Quant aux décrets, à raison de 1 500 par an à partir de 2000, l’on obtient 7 500. En les additionnant aux 120 000 « recensés en 2000 », il y aurait donc eu, fin 2005, environ 127500. Or, page 239, le lecteur en est resté à 120 000, c’est-à-dire, selon la référence de la page 273, au nombre identifié en 2000...

En trente-quatre pages, 1 150 lois en moins, et 7 500 décrets de plus. La lutte contre l’inflation normative y est perdante, si l’on se livre à l’équivalence des unes et des autres ! Il ne semble même pas, en ce qui concerne du moins les décrets, que l’explication puisse résider dans le fait qu’en page 273, le Conseil d’État aurait recensé tous les décrets, ceux présentant un caractère réglementaire et les décrets constitutifs de mesures individuelles (nominations, par exemple).
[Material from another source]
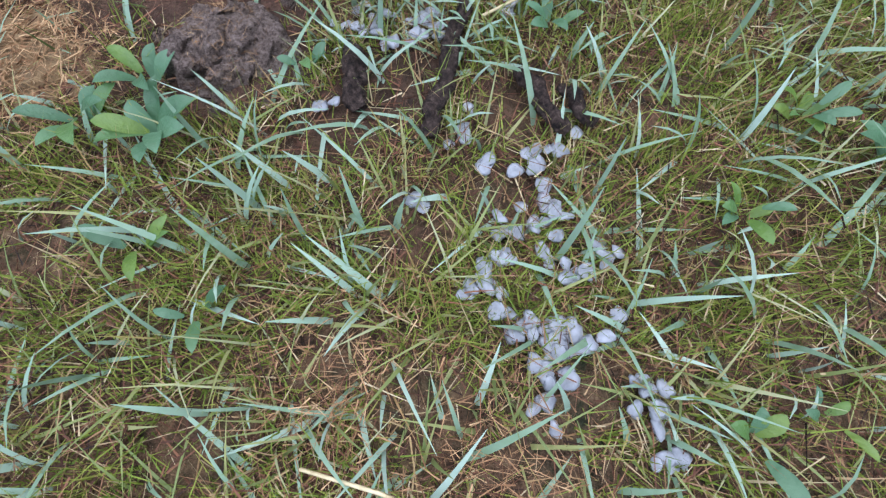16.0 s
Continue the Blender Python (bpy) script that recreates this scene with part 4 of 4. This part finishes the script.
# hailstones, melted flat and frozen together in drifts between the blades
ice_meshes = []
for i in range(5):
    ice = bmesh.new()
    bmesh.ops.create_icosphere(ice, subdivisions=2, radius=0.0062)
    for v in ice.verts:
        v.co += 0.0036 * noise.noise_vector(v.co * 150 + Vector((i * 7, 0, 0)))
        v.co.z *= 0.26
    ice_meshes.append(mesh_bm("hailstone", ice, M_ICE, True))
rng = np.random.default_rng(9)
for x0, y0, sx, sy, n in ((-0.722, 16.172, 0.017, 0.009, 22), (-0.748, 16.192, 0.009, 0.006, 6), (-0.752, 16.150, 0.008, 0.009, 9), (-0.759, 16.238, 0.008, 0.008, 7), (-0.757, 16.217, 0.006, 0.006, 4),
                          (-0.733, 16.266, 0.010, 0.006, 5), (-0.697, 16.255, 0.007, 0.010, 8), (-0.681, 16.275, 0.005, 0.006, 3), (-0.731, 16.242, 0.008, 0.008, 3), (-0.702, 16.232, 0.008, 0.006, 4),
                          (-0.670, 16.213, 0.008, 0.008, 5), (-0.703, 16.212, 0.008, 0.004, 3), (-0.695, 16.119, 0.006, 0.005, 4), (-0.709, 16.115, 0.004, 0.003, 2), (-0.697, 16.100, 0.005, 0.005, 4),
                          (-0.704, 16.083, 0.005, 0.007, 4), (-0.678, 16.309, 0.010, 0.006, 7), (-0.708, 16.321, 0.005, 0.004, 2), (-0.698, 16.372, 0.002, 0.002, 1), (-0.714, 16.348, 0.004, 0.005, 3),
                          (-0.641, 16.306, 0.004, 0.004, 2), (-0.770, 16.322, 0.006, 0.004, 3), (-0.800, 16.428, 0.006, 0.006, 3), (-0.738, 16.500, 0.014, 0.010, 9), (-0.712, 16.470, 0.018, 0.014, 11),
                          (-0.682, 16.455, 0.008, 0.008, 6), (-0.611, 16.452, 0.012, 0.010, 6), (-0.64, 16.53, 0.035, 0.03, 14), (-0.68, 16.62, 0.04, 0.04, 8)):
    for k in range(n):
        x, y = x0 + rng.normal(0, sx), y0 + rng.normal(0, sy)
        thing("hailstone", "melting white hailstone lying between grass blades", "hailstone", "hailstones", mesh=ice_meshes[k % 5],
              at=pose(x, y, 0.005 + rng.uniform(0, 0.005), rng.uniform(-14, 14), rng.uniform(-14, 14), rng.uniform(0, 360)) @ Matrix.Diagonal((rng.uniform(0.6, 1.35), rng.uniform(0.6, 1.2), rng.uniform(0.7, 1.1), 1)))

# white scraps
for i, (x, y, s) in enumerate(((-1.52, 17.62, 0.028), (-1.75, 17.55, 0.045), (-0.75, 24.1, 0.12))):
    thing("white_scrap", "small pale scrap lying in grass", "litter", "pale scraps", at=stand(x, y, i * 50), mesh=mound_mesh("white_scrap", 150 + i, s, s * 0.35, M_WHITE, 14, 5, 0.6))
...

Il faut s’y résoudre : pareille à la hausse des prix, l’inflation législative et réglementaire est à ce point sournoise, qu’elle poursuit son mouvement dynamique au fur et à mesure de la rédaction d’un des rapports officiels de la République les plus attendus et commentés, chaque année !... Alors, que faire de ce mécompte ? Dans l’hypothèse d’abrogations futures, la différence numérique peut avoir de l’importance. À moins que, comme Solon, les auteurs de ces normes innombrables ne choisissent l’exil pendant dix ans pour éviter d’être obligés de poursuivre leur abrogation...

Chadanou Doubsar

N.d.l.r. L’article «Voyage au centre des classes moyennes : vers le milieu de nulle part?» du numéro 43 était signé, comme celui-ci, de Chadanou Doubsar et non Doubstar, comme nous avons écrit par erreur. Nos excuses à l’auteur.